The zombies. They're baaaaack!
The Walking Dead (Sunday, AMC, 9 p.m.) returns for a third season, as gripping and poisonously grim as ever. A tiny group of survivors negotiates a postapocalyptic world that is overrun by zombies. That's the gist. There is the gore, of course, redolent of cheesy B-movies about zombies. But there is far more going on here. Based on Robert Kirkman's comic-book series, the show is the smartest kind of populist entertainment.
When we last met the survivors, they'd fled a farm that had for a time seemed an idyllic oasis in a very dangerous world. But as always with this series, safety is temporary, hope is fleeting, and the strength to survive is tested constantly. Now the survivors are on the road again, frightened that there is no way to escape the ever-increasing hordes of zombies on the landscape.
What they find as a refuge – and this is widely known in advance – is a prison. First, of course, they must fight their way in. The West Georgia Correctional Facility is, as leader and former cop Rick Grimes (Andrew Lincoln) says, "perfect." The audience is left to dwell on the irony of the good finding refuge in the place that used to house criminals. And there's a warden in charge, a mercurial figure (played by English actor David Morrissey); and once again the series probes the issue of the necessity of a leader or boss, and whether, in such appalling circumstances, it is best to be led by a benign figure or a tyrant.
Those who watch for the scary scenes of marauding zombies will be well-satisfied. Those who watch for the essential themes of how to be pragmatically humane in a horror-filled world will be pleased, too. As ever, an essential message is that humanity will be wiped out unless people learn to get along. Without kindness, caring and sharing, we're all just zombies feeding on one other.

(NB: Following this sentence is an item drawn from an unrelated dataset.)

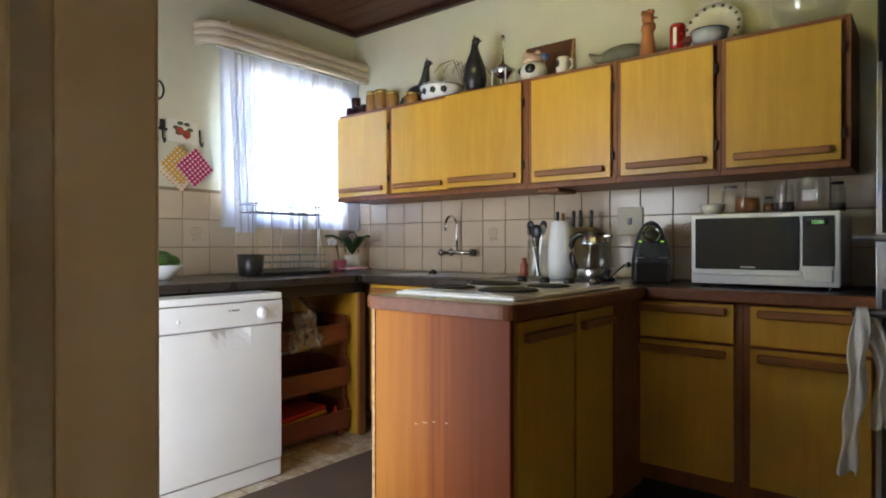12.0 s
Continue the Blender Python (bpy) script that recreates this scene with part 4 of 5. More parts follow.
for s_ in (-1, 1):
    part("wall_flange", turned([(0.026, 0), (0.024, 0.012), (0.012, 0.016), (0.012, 0.04)], 18, pose(0, s_ * 0.078, 0, 0, -90)), M_CHROME, tp, smooth=True)
    part("knob", turned([(0.012, 0), (0.021, 0.008), (0.022, 0.026), (0.014, 0.036), (0, 0.038)], 14, pose(-0.045, s_ * 0.104, 0, -s_ * 90)), M_CHROME if s_ > 0 else M_BLACK, tp, smooth=True)
neck = [(-0.045, 0, 0.01), (-0.045, 0, 0.10)] + [(-0.045 - 0.055 * (1 - math.cos(a)), 0, 0.16 + 0.055 * math.sin(a)) for a in [math.pi * k / 12 for k in range(13)]] + [(-0.155, 0, 0.13)]
part("spout", tube(B(), neck, 0.0085, 10), M_CHROME, tp, smooth=True)

# tall oven unit
M_GUN = plain("dark gunmetal", (0.16, 0.16, 0.17), 0.35, metal=1.0, var=0.1)
ov = thing("oven_unit", pose(4.735, 2.264, 0), "tall black and steel built-in oven unit", "oven")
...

At the same time, the show is emphatically bleak. The survivors merely go from one temporary refuge to another. The faint hope that elements of the old civilization can be rescued from the postapocalypse is long gone.
That was a key element of the period at that farm: Owner Hershel secretly kept zombies in the barn, some of them friends and members of his family. He believed that some semblance of humanity remained in their horrific shells, and that one day there would be a cure. There is no cure, he learns. It's kill or be killed. There is no hope. And the disintegration of hope destroyed him.
Like other AMC series – Mad Men; the unjustly cancelled Rubicon; Breaking Bad; The Killing – The Walking Dead is a robust example of the quality of long-form television today. It thrives on the contradiction of being both deeply serious and luridly entertaining, and the irresolution in the plotting drives it along with aplomb. It isn't feel-good. It's frightening and fabulous.
Also airing this weekend
W5 (Saturday, CTV, 7 p.m.) examines "the prescription-pill epidemic" in Nova Scotia's Annapolis Valley. It suggests there's a crisis, as there's a "growing number of kids and adults using and overdosing on opiates." Also, W5 talks to Lloyd Roberson about his upcoming autobiography.
Girl Model (Sunday, CBC NN, 10 p.m., on The Passionate Eye) teems with beautiful people but could make you scream with despair. An unflinching low-key look at the traffic in teenage girls from Russia to Japan for modelling assignments, it is heartbreaking. It opens with hundreds of thin young girls, usually 13 to 15 years old, auditioning in a grim hall in a town in Siberia. There are row upon row of them in swimsuits, all attracted by the modelling company's promise of work in Japan.
The focus ends up being on Nadya, a guileless 13-year-old who is flown to Japan, endures mindless and humiliating casting sessions, and never makes it. Simultaneously with Nadya's harrowing journey, the doc allows Ashley, a modelling scout and sometime photographer, to talk about her own experience as a model and enabler in the sick game. The woman is clearly depressed by her work and her experience but declines to break the cycle. It's Nadya and what she endures, stoically, that's unforgettable in this remarkable doc.